### Given instruction:
Tally up the lines where the string "degrees" appears; reply with the number only.
=======
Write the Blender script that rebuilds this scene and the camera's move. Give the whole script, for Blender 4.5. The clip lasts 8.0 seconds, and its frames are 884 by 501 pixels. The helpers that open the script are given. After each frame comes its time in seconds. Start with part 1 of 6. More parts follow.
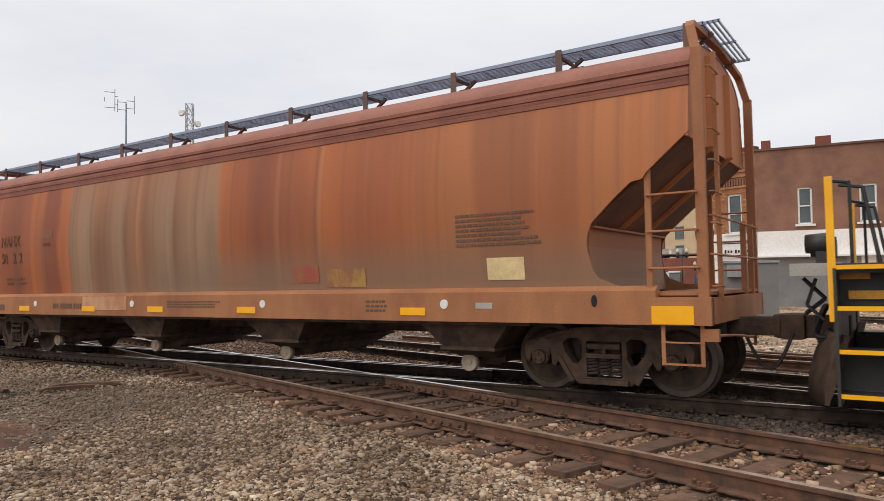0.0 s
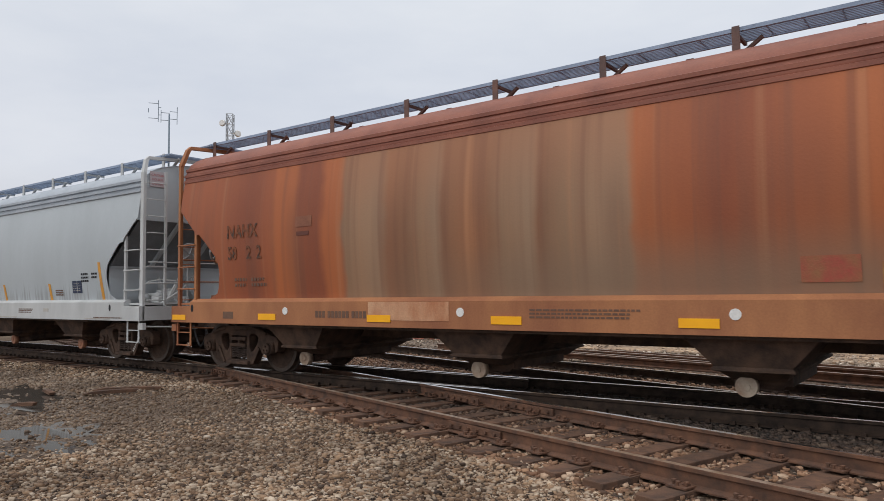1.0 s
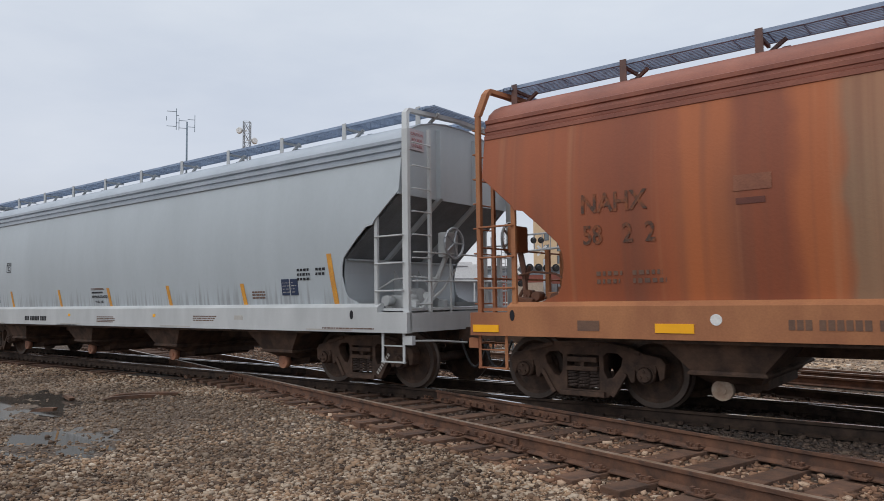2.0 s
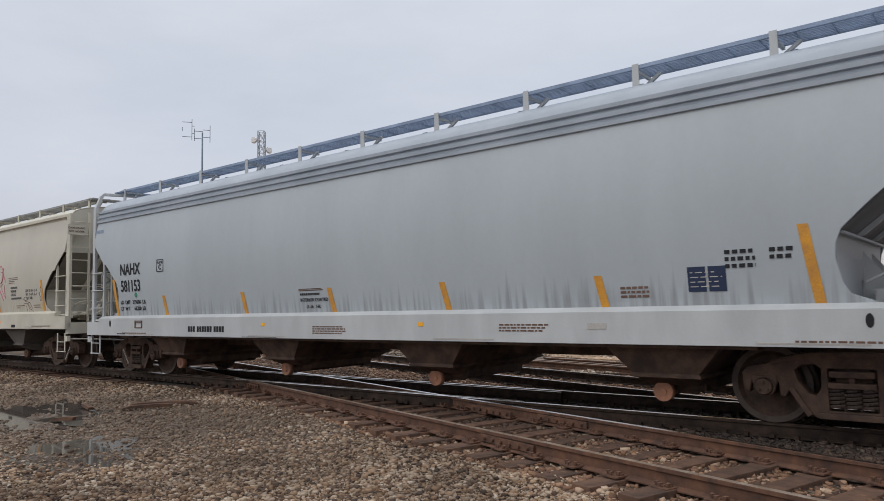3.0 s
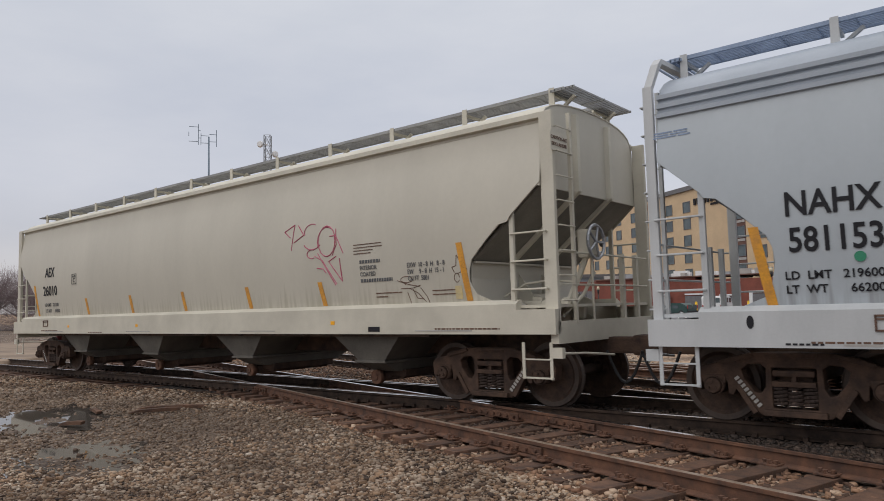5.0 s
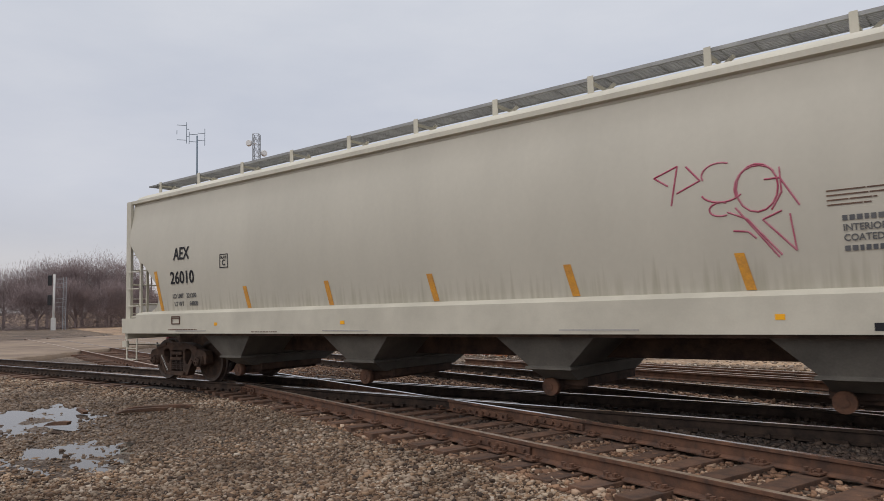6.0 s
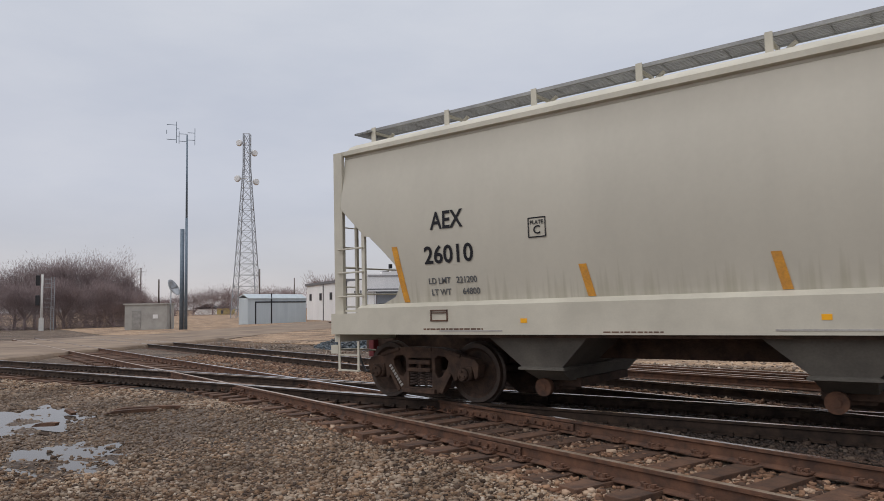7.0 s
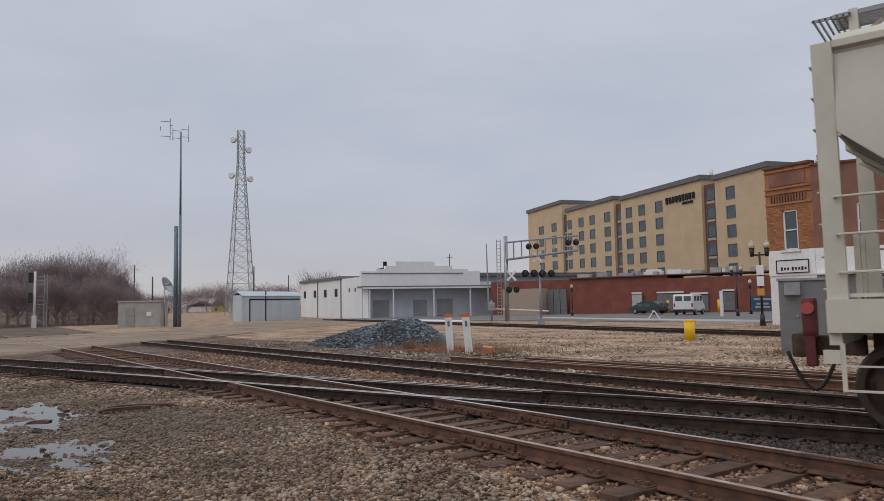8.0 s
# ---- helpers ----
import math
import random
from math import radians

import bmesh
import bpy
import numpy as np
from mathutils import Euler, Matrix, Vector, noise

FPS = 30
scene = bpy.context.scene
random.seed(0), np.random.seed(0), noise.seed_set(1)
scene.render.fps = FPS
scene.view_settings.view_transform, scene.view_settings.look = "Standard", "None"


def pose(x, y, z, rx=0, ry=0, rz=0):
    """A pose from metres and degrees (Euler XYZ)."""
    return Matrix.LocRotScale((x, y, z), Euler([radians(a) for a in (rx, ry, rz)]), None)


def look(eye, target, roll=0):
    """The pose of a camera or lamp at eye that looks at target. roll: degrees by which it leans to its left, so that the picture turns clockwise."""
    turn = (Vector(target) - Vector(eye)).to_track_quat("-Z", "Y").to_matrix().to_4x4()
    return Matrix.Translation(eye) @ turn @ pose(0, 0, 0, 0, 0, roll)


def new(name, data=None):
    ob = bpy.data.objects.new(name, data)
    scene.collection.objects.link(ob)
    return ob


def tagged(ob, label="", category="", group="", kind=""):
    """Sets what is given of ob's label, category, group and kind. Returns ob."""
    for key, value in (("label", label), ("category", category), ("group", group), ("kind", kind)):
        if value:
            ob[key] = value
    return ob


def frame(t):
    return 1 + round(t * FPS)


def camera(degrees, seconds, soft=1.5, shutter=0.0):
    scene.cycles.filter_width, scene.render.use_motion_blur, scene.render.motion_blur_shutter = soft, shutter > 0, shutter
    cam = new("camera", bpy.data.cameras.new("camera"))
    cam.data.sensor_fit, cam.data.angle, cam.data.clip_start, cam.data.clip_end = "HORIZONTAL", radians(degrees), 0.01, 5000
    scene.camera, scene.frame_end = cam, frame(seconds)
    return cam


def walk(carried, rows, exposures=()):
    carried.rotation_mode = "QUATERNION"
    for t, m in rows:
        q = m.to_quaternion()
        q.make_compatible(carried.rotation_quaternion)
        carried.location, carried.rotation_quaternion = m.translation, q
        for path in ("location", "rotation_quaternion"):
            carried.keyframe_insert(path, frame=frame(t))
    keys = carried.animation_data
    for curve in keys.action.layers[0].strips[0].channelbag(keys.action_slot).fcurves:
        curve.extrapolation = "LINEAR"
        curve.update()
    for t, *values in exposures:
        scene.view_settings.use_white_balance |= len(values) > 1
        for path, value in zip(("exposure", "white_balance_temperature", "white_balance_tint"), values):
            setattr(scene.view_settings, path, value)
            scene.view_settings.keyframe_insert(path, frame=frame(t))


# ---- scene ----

# camera: it stands still beside the tracks and only turns
EYE = (0.0, 0.0, 1.62)
cam = camera(63.9, 8.0, soft=0.5, shutter=0.05)
TURNS = ((0.0, 33.742, 2.451, 0.500), (0.5, 35.210, 2.886, 0.300), (1.0, 36.630, 3.125, 0.225), (1.5, 36.886, 3.279, 0.240),
         (2.0, 37.897, 3.604, 0.305), (3.5, 39.475, 4.370, 0.970), (4.0, 39.801, 4.502, 1.045), (4.5, 39.795, 4.485, 1.098),
         (5.0, 39.628, 4.400, 1.095), (6.5, 38.310, 4.401, 1.035), (7.0, 38.016, 4.389, 1.005), (7.5, 37.835, 4.200, 0.954),
         (8.0, 37.573, 4.176, 0.983))
walk(cam, [(t, pose(*EYE, 90 + p, r, y)) for t, y, p, r in TURNS],
     exposures=[(0.0, 0.45, 7350, 10), (1.0, 0.26, 6900, 9), (2.0, 0.17, 6600, 8), (3.5, 0.08, 6750, 10), (5.0, 0.02, 6850, 11), (6.5, 0.02, 6850, 11), (7.0, -0.02, 6750, 11), (8.0, -0.20, 6600, 11)])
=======
### Exercise result:
4